DESCRIPTION OF THE TASK
Give the listing again in full, exactly as written.

——

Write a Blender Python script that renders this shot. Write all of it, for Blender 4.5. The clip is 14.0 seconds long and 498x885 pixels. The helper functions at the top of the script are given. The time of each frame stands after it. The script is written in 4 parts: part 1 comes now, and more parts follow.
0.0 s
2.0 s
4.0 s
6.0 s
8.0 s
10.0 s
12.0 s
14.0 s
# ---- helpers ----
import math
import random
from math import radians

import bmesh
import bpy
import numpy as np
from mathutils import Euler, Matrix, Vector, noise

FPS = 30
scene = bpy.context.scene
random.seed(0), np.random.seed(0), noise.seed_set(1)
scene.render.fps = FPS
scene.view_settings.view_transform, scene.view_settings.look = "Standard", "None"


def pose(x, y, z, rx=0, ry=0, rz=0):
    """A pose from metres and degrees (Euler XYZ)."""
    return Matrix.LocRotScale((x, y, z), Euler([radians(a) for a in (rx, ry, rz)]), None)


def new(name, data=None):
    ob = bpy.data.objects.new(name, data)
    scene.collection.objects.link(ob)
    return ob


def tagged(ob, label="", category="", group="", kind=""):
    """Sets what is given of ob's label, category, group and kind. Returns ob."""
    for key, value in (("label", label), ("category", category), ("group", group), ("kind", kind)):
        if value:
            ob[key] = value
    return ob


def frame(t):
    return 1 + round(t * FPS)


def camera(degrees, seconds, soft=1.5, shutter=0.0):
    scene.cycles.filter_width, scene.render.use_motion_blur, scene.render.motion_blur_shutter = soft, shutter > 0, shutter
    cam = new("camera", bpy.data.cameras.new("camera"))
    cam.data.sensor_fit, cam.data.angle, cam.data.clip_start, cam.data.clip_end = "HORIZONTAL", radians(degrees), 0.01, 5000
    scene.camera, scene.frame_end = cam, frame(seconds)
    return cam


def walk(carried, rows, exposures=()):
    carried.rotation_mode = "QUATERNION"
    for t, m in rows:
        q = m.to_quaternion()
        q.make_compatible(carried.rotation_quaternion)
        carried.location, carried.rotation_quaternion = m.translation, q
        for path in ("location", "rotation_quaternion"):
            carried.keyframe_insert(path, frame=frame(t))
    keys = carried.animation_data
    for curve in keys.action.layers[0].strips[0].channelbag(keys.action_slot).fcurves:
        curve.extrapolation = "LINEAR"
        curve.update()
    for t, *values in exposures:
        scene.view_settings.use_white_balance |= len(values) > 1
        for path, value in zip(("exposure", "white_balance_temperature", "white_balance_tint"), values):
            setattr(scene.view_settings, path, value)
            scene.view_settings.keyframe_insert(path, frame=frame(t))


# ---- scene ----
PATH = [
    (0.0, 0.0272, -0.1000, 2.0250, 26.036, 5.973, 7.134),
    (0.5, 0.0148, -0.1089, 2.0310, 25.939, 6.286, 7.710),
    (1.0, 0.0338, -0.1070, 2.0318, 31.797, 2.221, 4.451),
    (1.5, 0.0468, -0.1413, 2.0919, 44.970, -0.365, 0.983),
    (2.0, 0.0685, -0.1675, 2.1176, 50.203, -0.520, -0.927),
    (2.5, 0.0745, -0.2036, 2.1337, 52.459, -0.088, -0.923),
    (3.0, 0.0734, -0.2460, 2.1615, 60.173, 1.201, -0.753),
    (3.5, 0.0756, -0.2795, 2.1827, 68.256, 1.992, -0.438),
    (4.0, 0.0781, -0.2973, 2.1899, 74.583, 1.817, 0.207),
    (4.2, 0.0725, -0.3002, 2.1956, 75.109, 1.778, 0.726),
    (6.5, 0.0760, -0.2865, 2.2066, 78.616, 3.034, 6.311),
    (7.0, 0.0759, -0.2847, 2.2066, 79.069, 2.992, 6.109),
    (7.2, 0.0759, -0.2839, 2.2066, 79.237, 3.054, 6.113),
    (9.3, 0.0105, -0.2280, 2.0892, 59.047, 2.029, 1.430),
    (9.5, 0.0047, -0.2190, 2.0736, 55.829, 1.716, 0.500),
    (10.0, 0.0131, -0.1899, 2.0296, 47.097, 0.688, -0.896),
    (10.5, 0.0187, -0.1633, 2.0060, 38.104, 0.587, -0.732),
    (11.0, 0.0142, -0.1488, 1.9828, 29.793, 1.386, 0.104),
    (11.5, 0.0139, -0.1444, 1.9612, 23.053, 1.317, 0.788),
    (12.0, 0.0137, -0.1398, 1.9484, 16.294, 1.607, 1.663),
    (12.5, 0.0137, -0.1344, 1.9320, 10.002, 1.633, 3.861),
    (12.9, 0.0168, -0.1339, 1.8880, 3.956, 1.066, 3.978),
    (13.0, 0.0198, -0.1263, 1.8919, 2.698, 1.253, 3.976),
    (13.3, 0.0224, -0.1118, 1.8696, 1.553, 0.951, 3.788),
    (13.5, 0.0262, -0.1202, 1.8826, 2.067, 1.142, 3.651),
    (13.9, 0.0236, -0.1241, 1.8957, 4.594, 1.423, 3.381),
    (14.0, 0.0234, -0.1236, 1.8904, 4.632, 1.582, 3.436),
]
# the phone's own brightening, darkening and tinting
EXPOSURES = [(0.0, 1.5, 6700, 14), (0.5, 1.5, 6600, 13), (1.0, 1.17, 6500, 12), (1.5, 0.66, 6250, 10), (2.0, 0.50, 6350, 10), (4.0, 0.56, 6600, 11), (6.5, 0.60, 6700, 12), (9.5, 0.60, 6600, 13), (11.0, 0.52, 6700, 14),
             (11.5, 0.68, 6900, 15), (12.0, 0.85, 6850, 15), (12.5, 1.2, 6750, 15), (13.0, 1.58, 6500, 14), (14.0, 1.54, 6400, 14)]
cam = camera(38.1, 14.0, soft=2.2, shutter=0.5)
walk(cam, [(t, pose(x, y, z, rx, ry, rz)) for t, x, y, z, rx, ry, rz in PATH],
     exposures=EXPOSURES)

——

SOLUTION TO THE PROBLEM
Write a Blender Python script that renders this shot. Write all of it, for Blender 4.5. The clip is 14.0 seconds long and 498x885 pixels. The helper functions at the top of the script are given. The time of each frame stands after it. The script is written in 4 parts: part 1 comes now, and more parts follow.
0.0 s
2.0 s
4.0 s
6.0 s
8.0 s
10.0 s
12.0 s
14.0 s
# ---- helpers ----
import math
import random
from math import radians

import bmesh
import bpy
import numpy as np
from mathutils import Euler, Matrix, Vector, noise

FPS = 30
scene = bpy.context.scene
random.seed(0), np.random.seed(0), noise.seed_set(1)
scene.render.fps = FPS
scene.view_settings.view_transform, scene.view_settings.look = "Standard", "None"


def pose(x, y, z, rx=0, ry=0, rz=0):
    """A pose from metres and degrees (Euler XYZ)."""
    return Matrix.LocRotScale((x, y, z), Euler([radians(a) for a in (rx, ry, rz)]), None)


def new(name, data=None):
    ob = bpy.data.objects.new(name, data)
    scene.collection.objects.link(ob)
    return ob


def tagged(ob, label="", category="", group="", kind=""):
    """Sets what is given of ob's label, category, group and kind. Returns ob."""
    for key, value in (("label", label), ("category", category), ("group", group), ("kind", kind)):
        if value:
            ob[key] = value
    return ob


def frame(t):
    return 1 + round(t * FPS)


def camera(degrees, seconds, soft=1.5, shutter=0.0):
    scene.cycles.filter_width, scene.render.use_motion_blur, scene.render.motion_blur_shutter = soft, shutter > 0, shutter
    cam = new("camera", bpy.data.cameras.new("camera"))
    cam.data.sensor_fit, cam.data.angle, cam.data.clip_start, cam.data.clip_end = "HORIZONTAL", radians(degrees), 0.01, 5000
    scene.camera, scene.frame_end = cam, frame(seconds)
    return cam


def walk(carried, rows, exposures=()):
    carried.rotation_mode = "QUATERNION"
    for t, m in rows:
        q = m.to_quaternion()
        q.make_compatible(carried.rotation_quaternion)
        carried.location, carried.rotation_quaternion = m.translation, q
        for path in ("location", "rotation_quaternion"):
            carried.keyframe_insert(path, frame=frame(t))
    keys = carried.animation_data
    for curve in keys.action.layers[0].strips[0].channelbag(keys.action_slot).fcurves:
        curve.extrapolation = "LINEAR"
        curve.update()
    for t, *values in exposures:
        scene.view_settings.use_white_balance |= len(values) > 1
        for path, value in zip(("exposure", "white_balance_temperature", "white_balance_tint"), values):
            setattr(scene.view_settings, path, value)
            scene.view_settings.keyframe_insert(path, frame=frame(t))


# ---- scene ----
PATH = [
    (0.0, 0.0272, -0.1000, 2.0250, 26.036, 5.973, 7.134),
    (0.5, 0.0148, -0.1089, 2.0310, 25.939, 6.286, 7.710),
    (1.0, 0.0338, -0.1070, 2.0318, 31.797, 2.221, 4.451),
    (1.5, 0.0468, -0.1413, 2.0919, 44.970, -0.365, 0.983),
    (2.0, 0.0685, -0.1675, 2.1176, 50.203, -0.520, -0.927),
    (2.5, 0.0745, -0.2036, 2.1337, 52.459, -0.088, -0.923),
    (3.0, 0.0734, -0.2460, 2.1615, 60.173, 1.201, -0.753),
    (3.5, 0.0756, -0.2795, 2.1827, 68.256, 1.992, -0.438),
    (4.0, 0.0781, -0.2973, 2.1899, 74.583, 1.817, 0.207),
    (4.2, 0.0725, -0.3002, 2.1956, 75.109, 1.778, 0.726),
    (6.5, 0.0760, -0.2865, 2.2066, 78.616, 3.034, 6.311),
    (7.0, 0.0759, -0.2847, 2.2066, 79.069, 2.992, 6.109),
    (7.2, 0.0759, -0.2839, 2.2066, 79.237, 3.054, 6.113),
    (9.3, 0.0105, -0.2280, 2.0892, 59.047, 2.029, 1.430),
    (9.5, 0.0047, -0.2190, 2.0736, 55.829, 1.716, 0.500),
    (10.0, 0.0131, -0.1899, 2.0296, 47.097, 0.688, -0.896),
    (10.5, 0.0187, -0.1633, 2.0060, 38.104, 0.587, -0.732),
    (11.0, 0.0142, -0.1488, 1.9828, 29.793, 1.386, 0.104),
    (11.5, 0.0139, -0.1444, 1.9612, 23.053, 1.317, 0.788),
    (12.0, 0.0137, -0.1398, 1.9484, 16.294, 1.607, 1.663),
    (12.5, 0.0137, -0.1344, 1.9320, 10.002, 1.633, 3.861),
    (12.9, 0.0168, -0.1339, 1.8880, 3.956, 1.066, 3.978),
    (13.0, 0.0198, -0.1263, 1.8919, 2.698, 1.253, 3.976),
    (13.3, 0.0224, -0.1118, 1.8696, 1.553, 0.951, 3.788),
    (13.5, 0.0262, -0.1202, 1.8826, 2.067, 1.142, 3.651),
    (13.9, 0.0236, -0.1241, 1.8957, 4.594, 1.423, 3.381),
    (14.0, 0.0234, -0.1236, 1.8904, 4.632, 1.582, 3.436),
]
# the phone's own brightening, darkening and tinting
EXPOSURES = [(0.0, 1.5, 6700, 14), (0.5, 1.5, 6600, 13), (1.0, 1.17, 6500, 12), (1.5, 0.66, 6250, 10), (2.0, 0.50, 6350, 10), (4.0, 0.56, 6600, 11), (6.5, 0.60, 6700, 12), (9.5, 0.60, 6600, 13), (11.0, 0.52, 6700, 14),
             (11.5, 0.68, 6900, 15), (12.0, 0.85, 6850, 15), (12.5, 1.2, 6750, 15), (13.0, 1.58, 6500, 14), (14.0, 1.54, 6400, 14)]
cam = camera(38.1, 14.0, soft=2.2, shutter=0.5)
walk(cam, [(t, pose(x, y, z, rx, ry, rz)) for t, x, y, z, rx, ry, rz in PATH],
     exposures=EXPOSURES)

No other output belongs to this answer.